____ Material
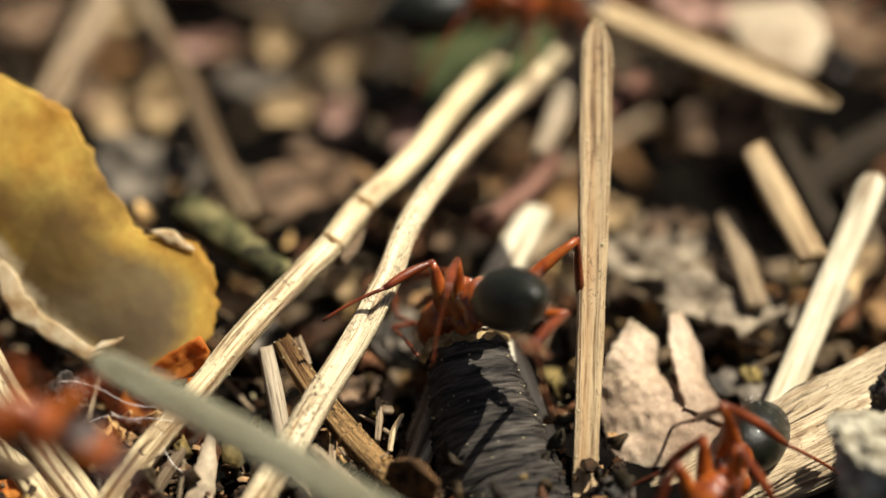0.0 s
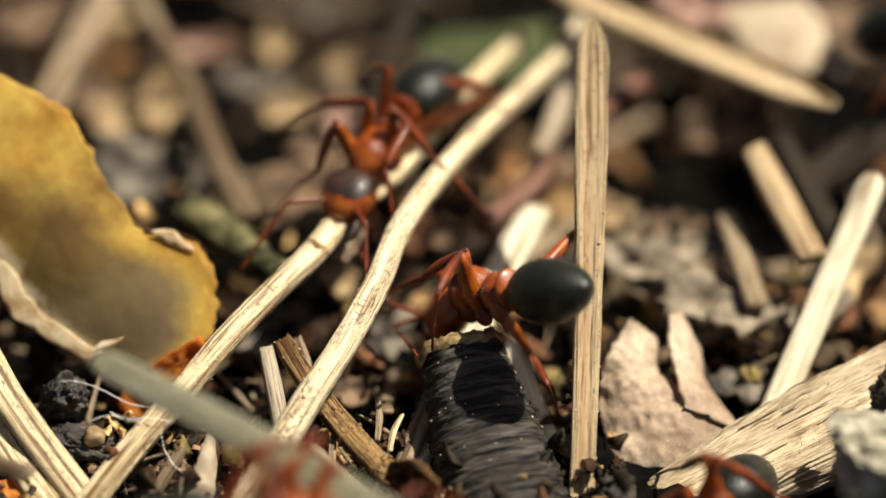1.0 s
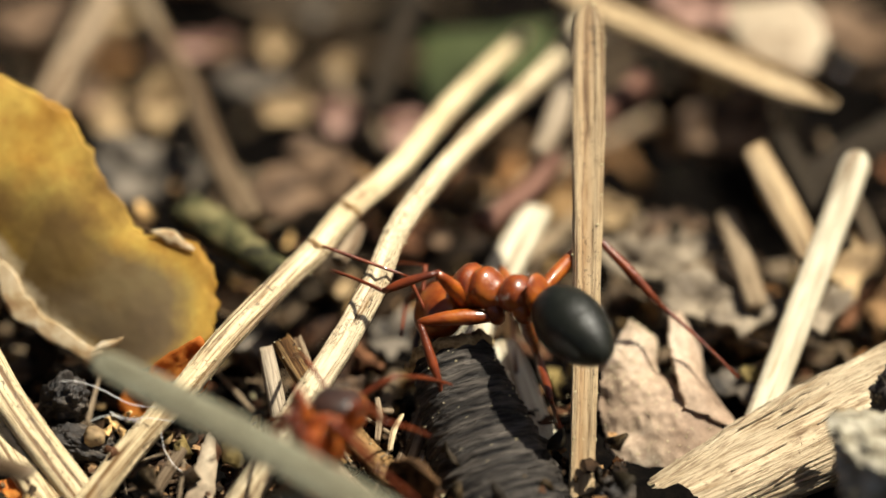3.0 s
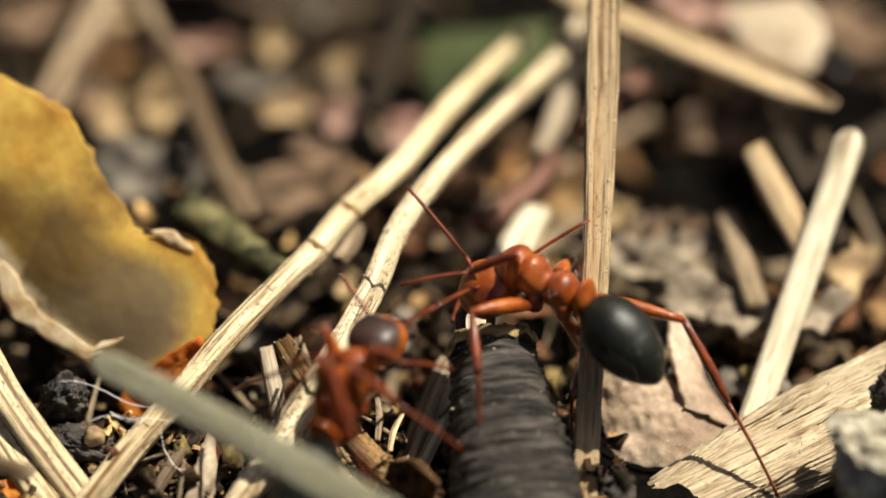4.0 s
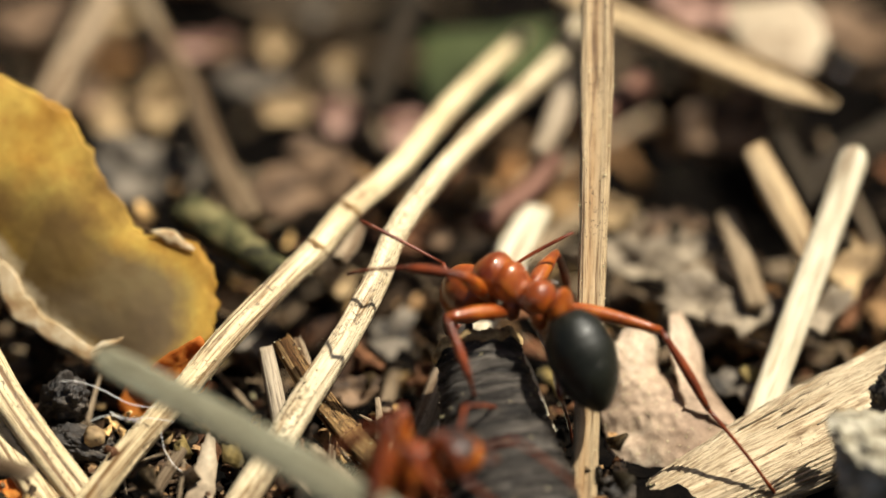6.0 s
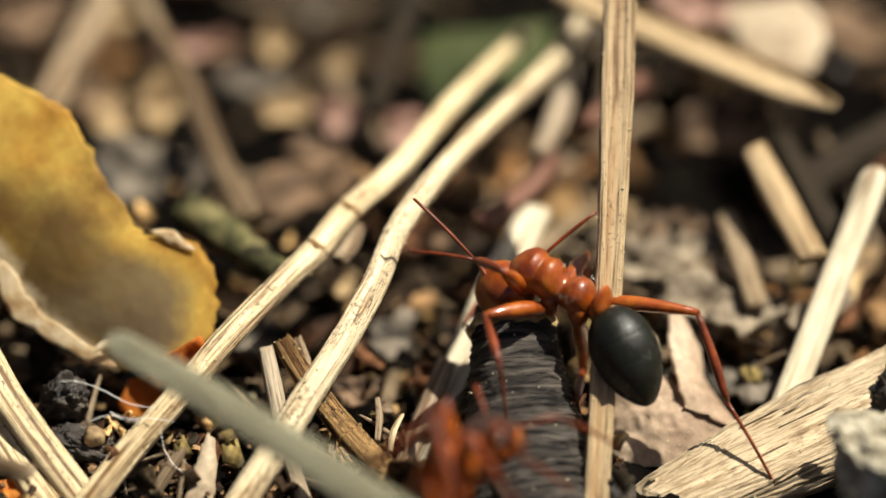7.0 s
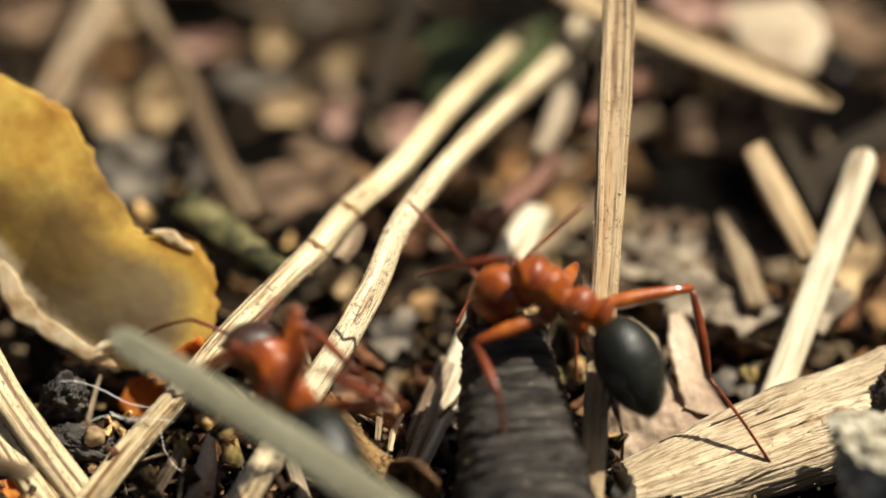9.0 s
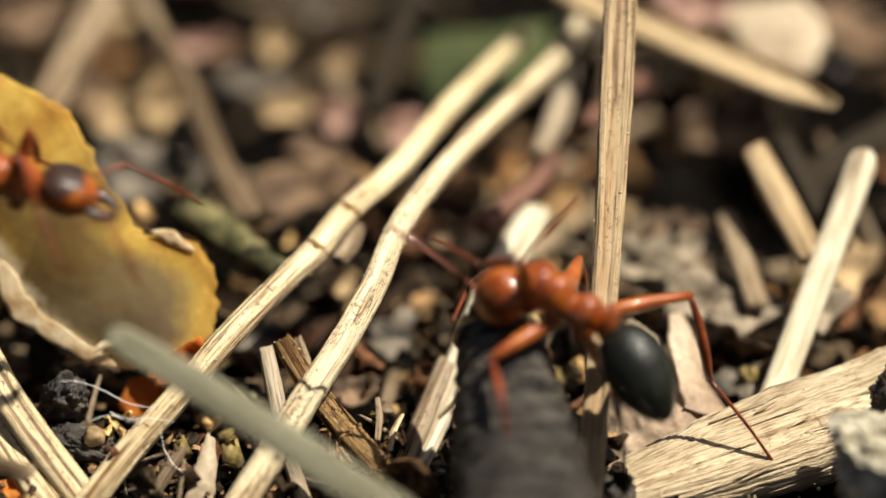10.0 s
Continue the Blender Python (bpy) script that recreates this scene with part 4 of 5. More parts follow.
# ---- the ants: x forwards, y to their left, z up, millimetres ----
def blob(bm, centre, size, seg=20, shape=None):
    made = bmesh.ops.create_uvsphere(bm, u_segments=seg, v_segments=seg // 2 + 2, radius=1)["verts"]
    for v in made:
        p = v.co.copy()
        if shape:
            p = shape(p)
        v.co = (Vector(centre) + Vector((p.x * size[0], p.y * size[1], p.z * size[2]))) * MM


def loft(rows, dent=0.0):
    """A rounded body along x from rows of x, height of the middle, half width, half height."""
    bm, sides = bmesh.new(), 24
    fine = []
    for i in range(len(rows) - 1):
        for k in range(2):
            fine.append([u + (v - u) * k / 2 for u, v in zip(rows[i], rows[i + 1])])
    fine.append(rows[-1])
    rings = []
    for x, z, w, h in fine:
        ring = []
        for k in range(sides):
            a = 2 * math.pi * k / sides
            r = 1 + dent * noise.noise((x * 2.3, math.cos(a) * 1.6, math.sin(a) * 1.6))
            ring.append(bm.verts.new(Vector((x, math.cos(a) * w * r, z + math.sin(a) * h * r)) * MM))
        rings.append(ring)
    for a, b in zip(rings, rings[1:]):
        for k in range(sides):
            j = (k + 1) % sides
            bm.faces.new((a[k], a[j], b[j], b[k]))
    bm.faces.new(rings[0])
    bm.faces.new(rings[-1][::-1])
    return bm


LEGS = {  # hip, femur, tibia, tarsus, foot at rest
    "front": ((0.85, 0.36, -0.38), 1.75, 1.45, 1.80, (2.5, 2.1)),
    "middle": ((0.15, 0.40, -0.45), 1.95, 1.70, 2.1, (0.3, 3.0)),
    "hind": ((-0.70, 0.36, -0.40), 2.75, 2.40, 2.8, (-2.9, 2.7)),
}
LEG_KEYS = [(k, s) for k in LEGS for s in (1, -1)]
NECK, WAIST, SOCKET = (1.42, 0, 0.02), (-1.32, 0, -0.05), (0.95, 0.22, 0.12)


def hairs(bm, rnd, count, place, length, thick=0.012):
    for _ in range(count):
        p, n = place(rnd)
        d = (n + Vector((rnd.uniform(-.4, .4), rnd.uniform(-.4, .4), rnd.uniform(-.4, .4)))).normalized() * length * rnd.uniform(0.6, 1.2)
        side = d.orthogonal().normalized() * thick
        other = d.cross(side).normalized() * thick
        a = [bm.verts.new((p + q) * MM) for q in (side, other - side * 0.5, -other - side * 0.5)]
        tip = bm.verts.new((p + d) * MM)
        for i in range(3):
            bm.faces.new((a[i], a[(i + 1) % 3], tip))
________
Reproduce every line exactly and omit all pictures.

0.0 s
1.0 s
3.0 s
4.0 s
6.0 s
7.0 s
9.0 s
10.0 s
Continue the Blender Python (bpy) script that recreates this scene with part 4 of 5. More parts follow.
# ---- the ants: x forwards, y to their left, z up, millimetres ----
def blob(bm, centre, size, seg=20, shape=None):
    made = bmesh.ops.create_uvsphere(bm, u_segments=seg, v_segments=seg // 2 + 2, radius=1)["verts"]
    for v in made:
        p = v.co.copy()
        if shape:
            p = shape(p)
        v.co = (Vector(centre) + Vector((p.x * size[0], p.y * size[1], p.z * size[2]))) * MM


def loft(rows, dent=0.0):
    """A rounded body along x from rows of x, height of the middle, half width, half height."""
    bm, sides = bmesh.new(), 24
    fine = []
    for i in range(len(rows) - 1):
        for k in range(2):
            fine.append([u + (v - u) * k / 2 for u, v in zip(rows[i], rows[i + 1])])
    fine.append(rows[-1])
    rings = []
    for x, z, w, h in fine:
        ring = []
        for k in range(sides):
            a = 2 * math.pi * k / sides
            r = 1 + dent * noise.noise((x * 2.3, math.cos(a) * 1.6, math.sin(a) * 1.6))
            ring.append(bm.verts.new(Vector((x, math.cos(a) * w * r, z + math.sin(a) * h * r)) * MM))
        rings.append(ring)
    for a, b in zip(rings, rings[1:]):
        for k in range(sides):
            j = (k + 1) % sides
            bm.faces.new((a[k], a[j], b[j], b[k]))
    bm.faces.new(rings[0])
    bm.faces.new(rings[-1][::-1])
    return bm


LEGS = {  # hip, femur, tibia, tarsus, foot at rest
    "front": ((0.85, 0.36, -0.38), 1.75, 1.45, 1.80, (2.5, 2.1)),
    "middle": ((0.15, 0.40, -0.45), 1.95, 1.70, 2.1, (0.3, 3.0)),
    "hind": ((-0.70, 0.36, -0.40), 2.75, 2.40, 2.8, (-2.9, 2.7)),
}
LEG_KEYS = [(k, s) for k in LEGS for s in (1, -1)]
NECK, WAIST, SOCKET = (1.42, 0, 0.02), (-1.32, 0, -0.05), (0.95, 0.22, 0.12)


def hairs(bm, rnd, count, place, length, thick=0.012):
    for _ in range(count):
        p, n = place(rnd)
        d = (n + Vector((rnd.uniform(-.4, .4), rnd.uniform(-.4, .4), rnd.uniform(-.4, .4)))).normalized() * length * rnd.uniform(0.6, 1.2)
        side = d.orthogonal().normalized() * thick
        other = d.cross(side).normalized() * thick
        a = [bm.verts.new((p + q) * MM) for q in (side, other - side * 0.5, -other - side * 0.5)]
        tip = bm.verts.new((p + d) * MM)
        for i in range(3):
            bm.faces.new((a[i], a[(i + 1) % 3], tip))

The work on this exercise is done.